Scripted interaction rigs
The robot runs programmed motions against a curated set of objects, often at varied speeds, angles, and pressures. This mode is unbeatable for coverage of specific contact regimes — e.g., "fifty insertions of this connector at ten different entry angles and three friction conditions." It's how you build datasets that isolate a single variable.
In-deployment capture
Once a robot is running in a real environment, every shift produces fresh data — including the rare events you never thought to script. Closing the loop between deployment and retraining is where long-term capability improvements come from.
Picture an appliance manufacturer rolling out a dual-arm cell for dishwasher wiring harness routing. Simulation got the team to a working prototype. Six weeks of teleoperated demonstrations — an experienced technician guiding the arms through hundreds of real harnesses with the full tactile stack recording — is what got it past the production floor. Teams running programs at this scale typically lean on a specialist Physical AI data collection partner to staff the operators, coordinate the rigs, and manage the cross-modal synchronization that makes the resulting data actually trainable.

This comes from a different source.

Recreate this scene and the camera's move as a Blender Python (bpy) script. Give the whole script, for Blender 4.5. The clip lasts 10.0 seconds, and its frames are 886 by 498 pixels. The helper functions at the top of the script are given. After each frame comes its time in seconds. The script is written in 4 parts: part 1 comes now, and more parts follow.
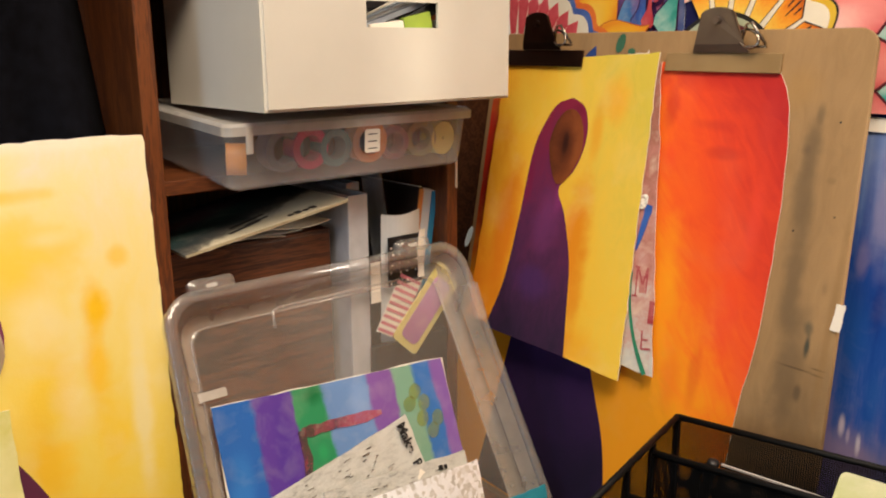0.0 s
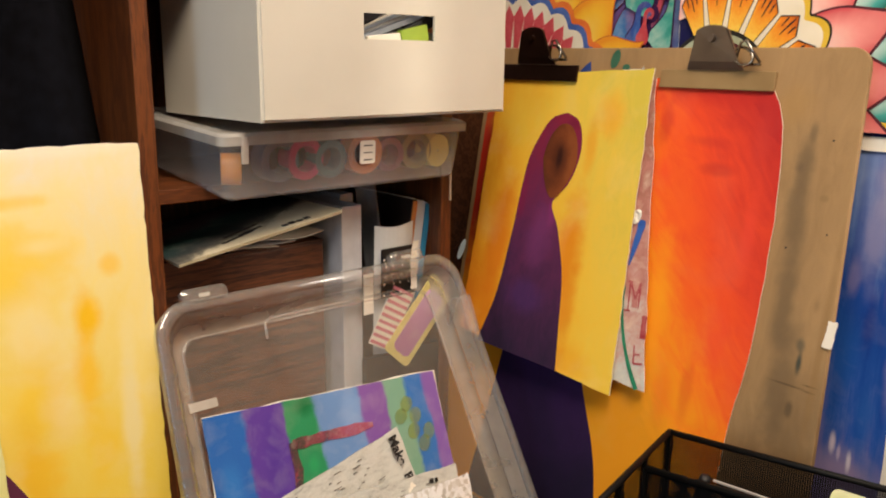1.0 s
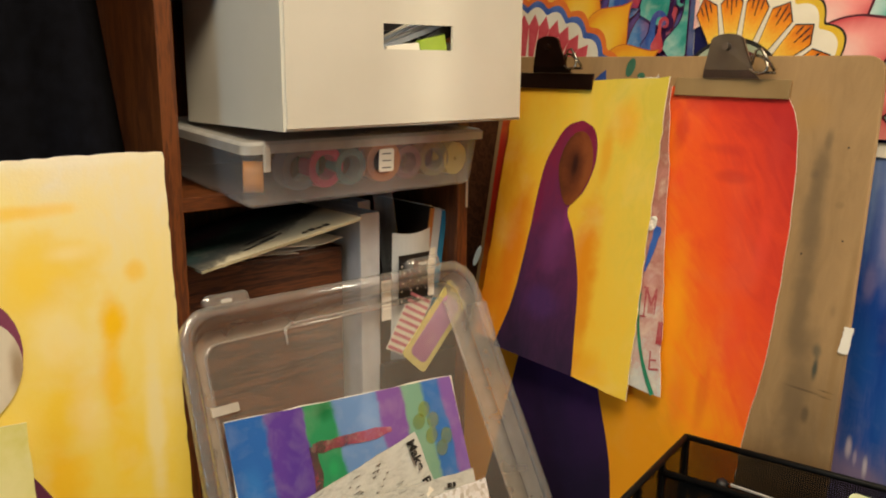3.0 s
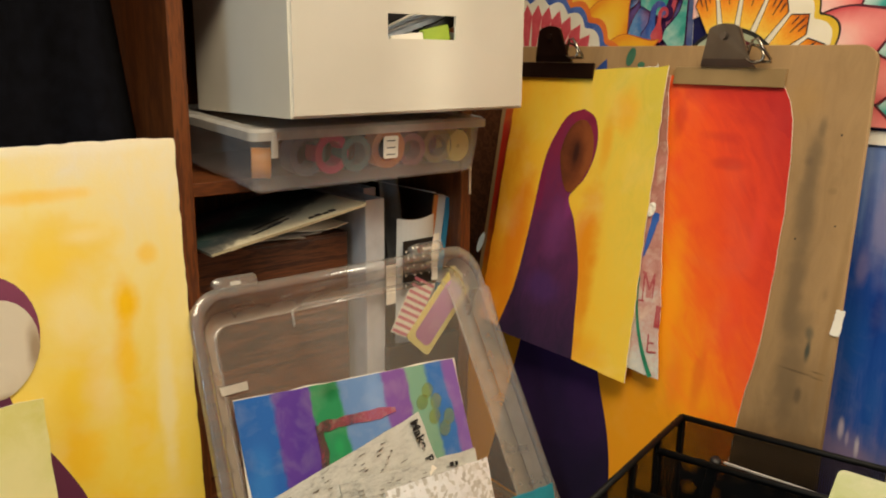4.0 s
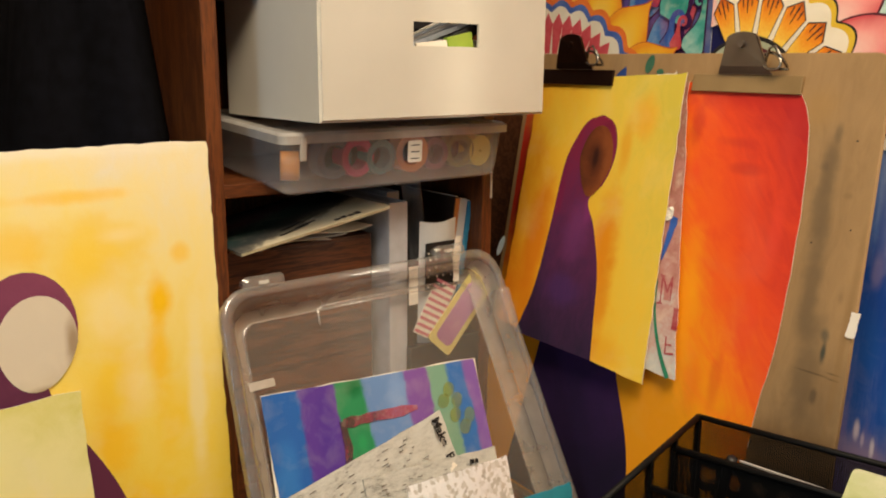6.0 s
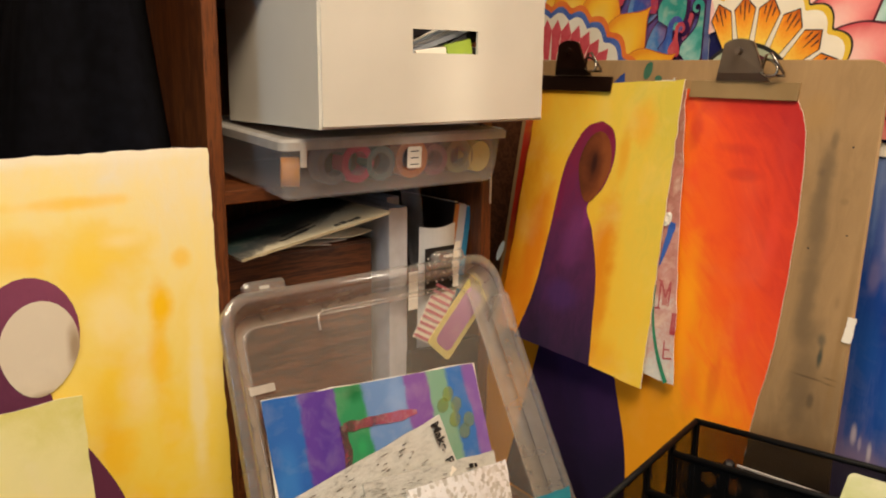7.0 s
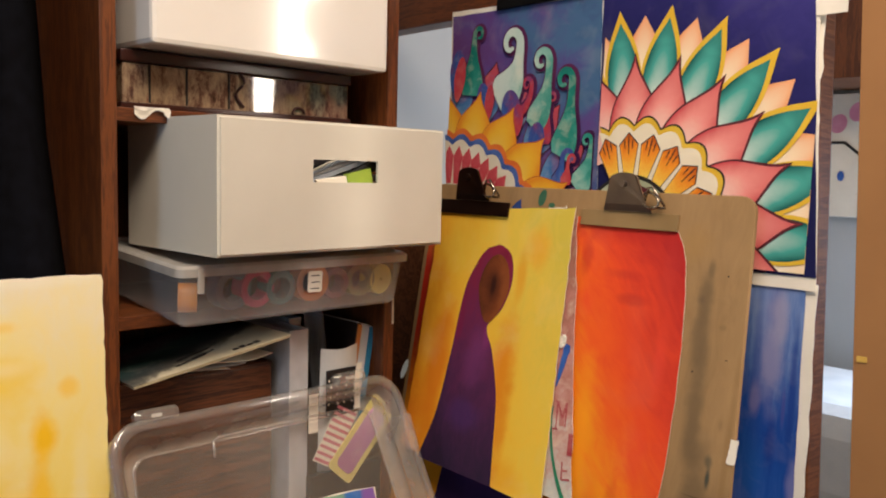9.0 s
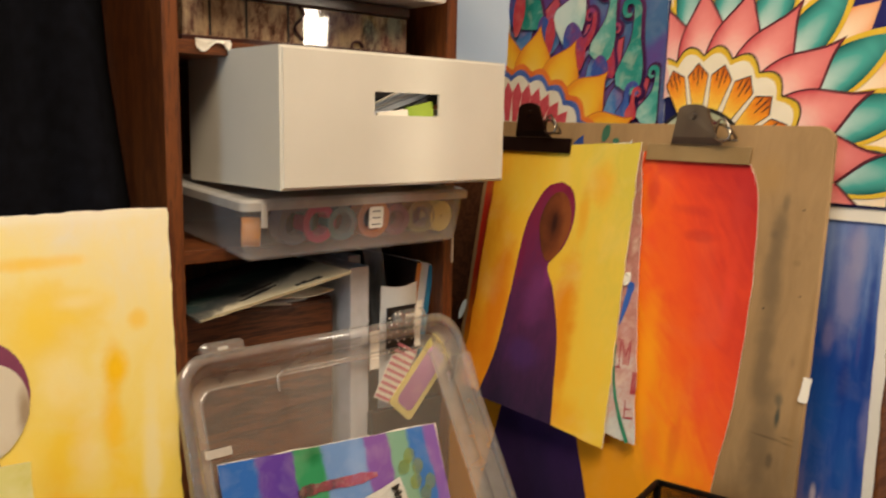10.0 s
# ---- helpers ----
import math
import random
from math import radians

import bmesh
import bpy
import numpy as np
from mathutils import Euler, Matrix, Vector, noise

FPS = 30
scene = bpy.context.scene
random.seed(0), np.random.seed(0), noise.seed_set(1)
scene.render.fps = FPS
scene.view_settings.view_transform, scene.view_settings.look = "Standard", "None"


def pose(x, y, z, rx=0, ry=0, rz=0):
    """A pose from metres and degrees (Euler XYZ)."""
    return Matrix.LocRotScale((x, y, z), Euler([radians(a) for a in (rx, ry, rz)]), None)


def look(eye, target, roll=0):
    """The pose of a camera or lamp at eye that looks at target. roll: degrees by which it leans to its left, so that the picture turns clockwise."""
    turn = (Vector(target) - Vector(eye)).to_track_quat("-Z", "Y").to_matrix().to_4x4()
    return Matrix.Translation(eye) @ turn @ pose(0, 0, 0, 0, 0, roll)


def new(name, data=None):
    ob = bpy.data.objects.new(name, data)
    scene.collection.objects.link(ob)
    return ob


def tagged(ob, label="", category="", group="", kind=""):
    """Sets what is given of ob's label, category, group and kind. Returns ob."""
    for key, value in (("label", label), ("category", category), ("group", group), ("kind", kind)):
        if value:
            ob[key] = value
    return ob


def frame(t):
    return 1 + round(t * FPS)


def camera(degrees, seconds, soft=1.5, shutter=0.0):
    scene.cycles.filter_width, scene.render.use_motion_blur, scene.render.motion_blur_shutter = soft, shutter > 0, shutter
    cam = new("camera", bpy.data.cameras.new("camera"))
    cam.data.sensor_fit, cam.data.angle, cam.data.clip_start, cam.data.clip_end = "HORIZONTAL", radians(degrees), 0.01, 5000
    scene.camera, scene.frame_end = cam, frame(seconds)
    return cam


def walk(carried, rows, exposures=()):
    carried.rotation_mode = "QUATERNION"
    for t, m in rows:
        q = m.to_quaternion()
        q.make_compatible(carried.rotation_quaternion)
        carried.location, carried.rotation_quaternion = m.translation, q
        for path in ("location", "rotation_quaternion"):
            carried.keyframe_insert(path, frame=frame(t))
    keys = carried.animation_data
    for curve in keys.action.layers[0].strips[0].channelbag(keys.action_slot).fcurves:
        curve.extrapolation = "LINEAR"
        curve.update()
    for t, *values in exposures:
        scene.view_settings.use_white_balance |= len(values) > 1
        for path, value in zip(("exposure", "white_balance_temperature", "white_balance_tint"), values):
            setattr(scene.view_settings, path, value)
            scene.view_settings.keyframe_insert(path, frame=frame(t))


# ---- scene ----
cam = camera(55.9, 10.0, soft=2.0, shutter=0.5)
PATH = [
    (0, (-0.332, -0.818, 1.297), (0.933, 0.657, 0.821), -0.3),
    (0.5, (-0.334, -0.812, 1.293), (0.936, 0.657, 0.818), 0.4),
    (1, (-0.336, -0.814, 1.297), (0.953, 0.648, 0.85), 0.6),
    (1.5, (-0.339, -0.81, 1.296), (0.961, 0.648, 0.867), 0.9),
    (2, (-0.344, -0.811, 1.298), (0.95, 0.652, 0.866), 0.7),
    (3.5, (-0.355, -0.826, 1.299), (0.91, 0.662, 0.866), 0.3),
    (4, (-0.363, -0.84, 1.297), (0.894, 0.649, 0.846), 0.4),
    (4.5, (-0.375, -0.849, 1.299), (0.864, 0.664, 0.881), 0.7),
    (5, (-0.384, -0.855, 1.299), (0.838, 0.673, 0.887), 0.4),
    (5.5, (-0.384, -0.855, 1.296), (0.844, 0.662, 0.861), 0.5),
    (7, (-0.386, -0.862, 1.299), (0.841, 0.66, 0.874), 0.5),
    (7.5, (-0.39, -0.867, 1.303), (0.849, 0.652, 0.907), 0.5),
    (8, (-0.39, -0.874, 1.309), (0.896, 0.623, 0.989), 0.8),
    (8.5, (-0.381, -0.885, 1.327), (0.971, 0.572, 1.109), 1.0),
    (9, (-0.377, -0.887, 1.33), (1.015, 0.537, 1.146), 1.4),
    (9.5, (-0.378, -0.877, 1.323), (0.994, 0.56, 1.09), 1.4),
    (10, (-0.383, -0.865, 1.308), (0.921, 0.621, 1.008), 1.0),
]
EXPOSURES = [(0.0, 0.31, 6180, 13), (1.0, 0.26, 6120, 12), (1.5, 0.20, 6220, 9), (2.0, 0.11, 6320, 6), (3.5, 0.06, 6380, 5), (4.5, 0.06, 6400, 5), (5.0, 0.14, 6450, 5), (5.5, 0.14, 6530, 7), (7.5, 0.14, 6500, 12), (8.0, 0.10, 6380, 12), (8.5, 0.14, 6180, 13), (9.0, -0.01, 6060, 14), (9.5, -0.05, 6150, 12), (10.0, 0.07, 6450, 10)]
walk(cam, [(t, look(eye, target, roll)) for t, eye, target, roll in PATH], EXPOSURES)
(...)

One note on simulation: it’s valuable, but it can’t carry tactile on its own. Simulated contact physics still diverges meaningfully from real-world friction, deformation, and slip — especially for flexible or compliant materials. Synthetic tactile data augments a real-world dataset. It does not replace one.

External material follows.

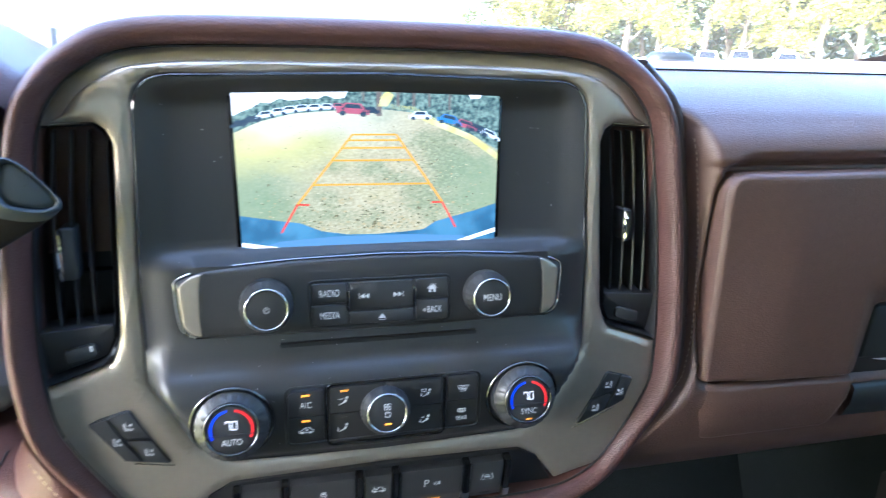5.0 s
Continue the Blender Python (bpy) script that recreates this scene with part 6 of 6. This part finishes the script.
def vehicle(kind, paint, label):
    """A parked vehicle facing +x, wheels on the ground."""
    t = thing("parked_" + kind, (0, 0, 0), label, "car", "parked vehicles")
    L = {"pickup": 5.6, "suv": 4.7, "car": 4.6}[kind]
    lower = {"pickup": [(-2.8, 0.55), (-2.8, 1.25), (-0.75, 1.27), (-0.75, 1.20), (0.9, 1.20), (1.3, 1.18), (2.7, 1.05), (2.8, 0.85), (2.8, 0.5)],
             "suv": [(-2.3, 0.5), (-2.35, 1.1), (1.0, 1.12), (2.15, 0.98), (2.35, 0.8), (2.35, 0.45)],
             "car": [(-2.2, 0.45), (-2.3, 0.9), (-1.6, 0.98), (0.9, 0.95), (2.1, 0.8), (2.3, 0.6), (2.3, 0.4)]}[kind]
    top = {"pickup": [(-0.75, 1.2), (-0.62, 1.86), (0.35, 1.9), (1.15, 1.2)], "suv": [(-2.3, 1.1), (-2.1, 1.75), (0.1, 1.8), (1.0, 1.1)], "car": [(-1.6, 0.96), (-0.9, 1.42), (0.2, 1.44), (0.95, 0.95)]}[kind]

    def extrude(pts, w0, w1, z0, z1):
        rings = []
        for s, k in ((-1, 0.97), (-0.96, 1.0), (0.96, 1.0), (1, 0.97)):
            rings.append([(x, s * (w0 + (w1 - w0) * max(0, min(1, (z - z0) / (z1 - z0)))), z) for x, z in pts])
        return loft(rings)
    part("body", extrude(lower, 0.95, 0.93, 0.4, 1.3), paint, t)
    part("cabin", extrude(top, 0.88, 0.68, top[0][1], top[1][1]), paint, t)
    cx = [sum(p[0] for p in top) / 4, sum(p[1] for p in top) / 4]
    for s in (-1, 1):
        pane = [(cx[0] + (x - cx[0]) * 0.88, cx[1] + (z - cx[1]) * 0.74) for x, z in top]
        bm = bmesh.new()
        z0, z1 = top[0][1], top[1][1]
        bm.faces.new([bm.verts.new((x, s * (0.895 - 0.20 * max(0, (z - z0) / (z1 - z0))), z)) for x, z in pane])
        part("side_window", bm, GLOSS, t)
    for a, b in ((3, 2), (0, 1)):
        (x0, z0), (x1, z1) = top[a], top[b]
        o = 0.015 if a == 3 else -0.015
        bm = bmesh.new()
        bm.faces.new([bm.verts.new(v) for v in ((x0 + (x1 - x0) * 0.1 + o, -0.78, z0 + (z1 - z0) * 0.1), (x0 + (x1 - x0) * 0.1 + o, 0.78, z0 + (z1 - z0) * 0.1), (x0 + (x1 - x0) * 0.9 + o, 0.60, z0 + (z1 - z0) * 0.9), (x0 + (x1 - x0) * 0.9 + o, -0.60, z0 + (z1 - z0) * 0.9))])
        part("windscreen" if a == 3 else "rear_window", bm, GLOSS, t)
    front = lower[-1][0]
    rear = lower[0][0]
    for s in (-1, 1):
        part("headlight", box(front - 0.12, front + 0.012, s * 0.75 - 0.17, s * 0.75 + 0.17, lower[-3][1] - 0.22, lower[-3][1] - 0.06, 0.02), CHROME, t)
        part("tail_light", box(rear - 0.012, rear + 0.06, s * 0.82 - 0.09, s * 0.82 + 0.09, lower[1][1] - 0.42, lower[1][1] - 0.10, 0.02), material("tail_red", (0.35, 0.02, 0.02), 0.3, vary=0), t)
    part("grille", box(front - 0.05, front + 0.02, -0.52, 0.52, 0.55, 0.85, 0.02), BLACK, t)
    part("bumper", box(front - 0.1, front + 0.06, -0.93, 0.93, 0.36, 0.54, 0.03), CHROME if kind == "pickup" else BLACK, t)
    part("bumper", box(rear - 0.06, rear + 0.1, -0.93, 0.93, 0.40, 0.56, 0.03), CHROME if kind == "pickup" else BLACK, t)
    for x in (rear + 0.95, front - 0.85):
        for s in (-1, 1):
            w = part("tyre", lathe([(0.2, -0.1), (0.33, -0.11), (0.37, -0.08), (0.37, 0.08), (0.33, 0.11), (0.2, 0.1)], (x, s * 0.84, 0.37), (0, s, 0), 24), BLACK, t)
            part("rim", lathe([(0.22, 0.06), (0.20, 0.105), (0.05, 0.085), (0.001, 0.09)], (x, s * 0.84, 0.37), (0, s, 0), 16), SATIN, w)
    return t


def outdoors():
    g = tagged(new("ground"), "sunlit yellow-green field grass with fallen leaves", "ground", kind="structure")
    bm = bmesh.new()
    n = 24
    vs = [[bm.verts.new((x, y, 0.0)) for x in np.linspace(-900, 900, n)] for y in np.linspace(-900, 900, n)]
    for i in range(n - 1):
        for j in range(n - 1):
            bm.faces.new((vs[i][j], vs[i][j + 1], vs[i + 1][j + 1], vs[i + 1][j]))
    part("grass", bm, grass_material(), g)
    # two leaf tones, with sunlight and shade put into the colours
    sunny = leaf_material("leaves_painted_sunlit", (0.13, 0.14, 0.024), (0.36, 0.31, 0.06))
    deep = leaf_material("leaves_painted_shaded", (0.035, 0.055, 0.015), (0.11, 0.12, 0.035))
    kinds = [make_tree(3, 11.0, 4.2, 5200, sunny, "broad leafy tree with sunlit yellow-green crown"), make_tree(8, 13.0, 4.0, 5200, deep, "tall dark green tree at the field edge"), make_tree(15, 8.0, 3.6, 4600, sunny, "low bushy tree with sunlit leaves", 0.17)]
    rng = random.Random(5)
    spots = []
    for az in range(-72, 69, 5):
        a = radians(az + rng.uniform(-1.5, 1.5))
        far = 72 if az < 28 else 74
        spots.append((rng.choice((0, 2, 2, 0)), far + rng.uniform(-3, 3), a))
        spots.append((rng.choice((1, 1, 0)), far + 8 + rng.uniform(-3, 4), a + radians(2.4)))
        spots.append((1, far + 17 + rng.uniform(-3, 4), a + radians(1.0)))
    first = set()
    for k, d, a in spots:
        s = rng.uniform(1.0, 1.4)
        m = pose(d * math.cos(a), d * math.sin(a), -0.05, 0, 0, rng.uniform(0, 360)) @ Matrix.Diagonal((s, s, s, 1))
        if k not in first:
            first.add(k)
            kinds[k].matrix_basis = m
        else:
            copy_thing(kinds[k], m)
    # undergrowth along the edge of the wood, in the painted shade tone
    verts, faces = [], []
    for _ in range(14000):
        a, d = radians(rng.uniform(-75, 30)), rng.uniform(74, 90)
        p = Vector((d * math.cos(a), d * math.sin(a), abs(rng.gauss(0, 2.6))))
        s = rng.uniform(0.25, 0.6)
        u = Vector((rng.gauss(0, 1), rng.gauss(0, 1), rng.gauss(0, 0.8))).normalized()
        v = u.cross(Vector((rng.gauss(0, 1), rng.gauss(0, 1), rng.gauss(0, 1)))).normalized()
        i = len(verts)
        verts += [tuple(p - u * s), tuple(p - v * s * 0.5), tuple(p + u * s), tuple(p + v * s * 0.5)]
        faces.append((i, i + 1, i + 2, i + 3))
    me = bpy.data.meshes.new("undergrowth")
    me.from_pydata(verts, [], faces)
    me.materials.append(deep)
    tagged(new("undergrowth", me), "tangled undergrowth below the trees", "bushes", kind="stuff")
    # far wood closing the view, also in the painted shade tone
    verts, faces = [], []
    for _ in range(24000):
        a, d = radians(rng.uniform(-85, 70)), rng.uniform(98, 112)
        p = Vector((d * math.cos(a), d * math.sin(a), rng.uniform(0, 15)))
        s = rng.uniform(0.5, 1.1)
        u = Vector((rng.gauss(0, 1), rng.gauss(0, 1), rng.gauss(0, 0.8))).normalized()
        v = u.cross(Vector((rng.gauss(0, 1), rng.gauss(0, 1), rng.gauss(0, 1)))).normalized()
        i = len(verts)
        verts += [tuple(p - u * s), tuple(p - v * s * 0.6), tuple(p + u * s), tuple(p + v * s * 0.6)]
        faces.append((i, i + 1, i + 2, i + 3))
    me = bpy.data.meshes.new("far_wood")
    me.from_pydata(verts, [], faces)
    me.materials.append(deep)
    tagged(new("far_wood", me), "dense dark wood behind the trees", "woods", kind="stuff")
    paints = {n_: material(n_ + "_paint", c, 0.25, vary=0.03, coat=0.6) for n_, c in (("white", (0.75, 0.75, 0.74)), ("blue", (0.10, 0.28, 0.42)), ("dark", (0.03, 0.035, 0.04)), ("silver", (0.42, 0.44, 0.45)))}
    base = {}
    for kind, col, x, y, turn in VEHICLES:
        key = (kind, col)
        m = pose(x, y, 0, 0, 0, turn)
        if key not in base:
            base[key] = vehicle(kind, paints[col], col + " painted " + kind + " parked on the grass")
            base[key].matrix_basis = m
        else:
            copy_thing(base[key], m)


VEHICLES = (("pickup", "blue", 60.5, 25.0, 200), ("pickup", "white", 60.0, 19.2, 20), ("suv", "dark", 64.0, 8.6, 185), ("pickup", "silver", 65.0, 6.6, 178), ("suv", "silver", 55.0, -2.2, 175),
            ("pickup", "silver", 33.0, 53.0, 150), ("suv", "white", 37.0, 53.5, 240), ("pickup", "silver", 39.6, 52.5, 235), ("suv", "white", 40.5, 48.0, 235), ("car", "white", 43.0, 45.0, 230),
            ("pickup", "white", 30.0, -22.0, 60), ("suv", "white", 20.0, -19.0, 130), ("pickup", "silver", 48.0, -14.7, 175), ("suv", "silver", 29.0, -29.0, 60))
dashboard()
gauges()
gear_lever()
steering_column()
dash_sensor()
glove_box()
end_vent()
car_door()
door_mirror()
console()
pedals()
floor_mats()
cab()
outdoors()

What Tactile Data Needs to Be Labeled With
Raw sensor streams are not training data. They become training data only once annotators have marked what actually happened, when it happened, and how well it went. Five label families matter most.

Grasp-outcome labels: Successful, slipped, regrasped, failed — applied to every manipulation episode. These are the supervision signal for everything downstream.
Contact-regime boundaries and slip-onset timestamps: The instant the gripper touches the object. The instant the object starts to move in the grip. The instant of release. Precision here is measured in tens of milliseconds, because that’s where the learnable pattern lives.
Force magnitude brackets: Discretized force bins at each interaction phase — approach, contact, seat, hold, release. These let the model learn what a “normal” insertion force profile looks like, and therefore recognize when something is off.
Vision–tactile pairing labels: Every tactile event aligned to the visual frame that accompanies it and the proprioceptive state at that instant. Misaligned modalities teach the model confident wrong correlations, which is worse than no data.
Deformation and compliance estimates: For deformable, soft, or fragile objects, annotators capture how the object changed under the grip, and how much give the contact produced.
Labeling this well is closer to teaching someone to play an instrument by ear than to tagging photos. The annotator isn’t drawing a box around a pedestrian; they’re identifying the exact moment a pattern changed in a 1,500 Hz signal and naming what that change means. Production programs rely on purpose-built tactile and multimodal annotation workflows with staged quality control, because one sloppy annotator can quietly poison an entire training run.
Conclusion — From “Can’t Feel” to “Knows What to Feel For”
The jump from robots that can see to robots that can feel isn’t a jump in hardware. It’s a jump in the data that teaches models what touch actually means. Pressure, vibration, force, proprioception — captured in sync, collected through real interaction, and annotated with the precision the physics demands. The teams building Physical AI systems that work every shift, not just in demos, are the ones treating tactile sensing data as the training signal it is: narrow, expensive, irreplaceable, and the single layer that turns a robot from something that watches the world into something that can reliably act in it.
What counts as tactile sensing data?
Any sensor signal captured at or near the point of contact — pressure maps, vibration traces, force-torque readings, and the robot’s own proprioceptive state during contact. The useful definition covers all four classes because they’re almost always needed together.
How is tactile data actually collected?
Three practical modes: teleoperated human demonstrations, scripted interaction rigs that isolate specific conditions, and in-deployment capture from operating robots. Production programs use all three.
Can tactile data be generated in simulation?
Partially. Simulation is excellent for volume and rare scenarios, but simulated contact physics still drifts from reality — especially for friction, slip, and deformable materials. Synthetic tactile data supplements real-world data; it doesn’t substitute for it.
What annotations does tactile data need?
Grasp outcomes, contact-regime boundaries and slip timestamps, force magnitude brackets at each phase, vision–tactile pairing, and deformation or compliance estimates. Each label family teaches the model a different facet of manipulation.
Why is there no public tactile dataset at the scale of ImageNet?
Because tactile data can only be produced through physical contact — sensor by sensor, object by object, episode by episode. There is no scraping equivalent, which is exactly why purpose-built collection and annotation programs are the bottleneck-breaker in Physical AI.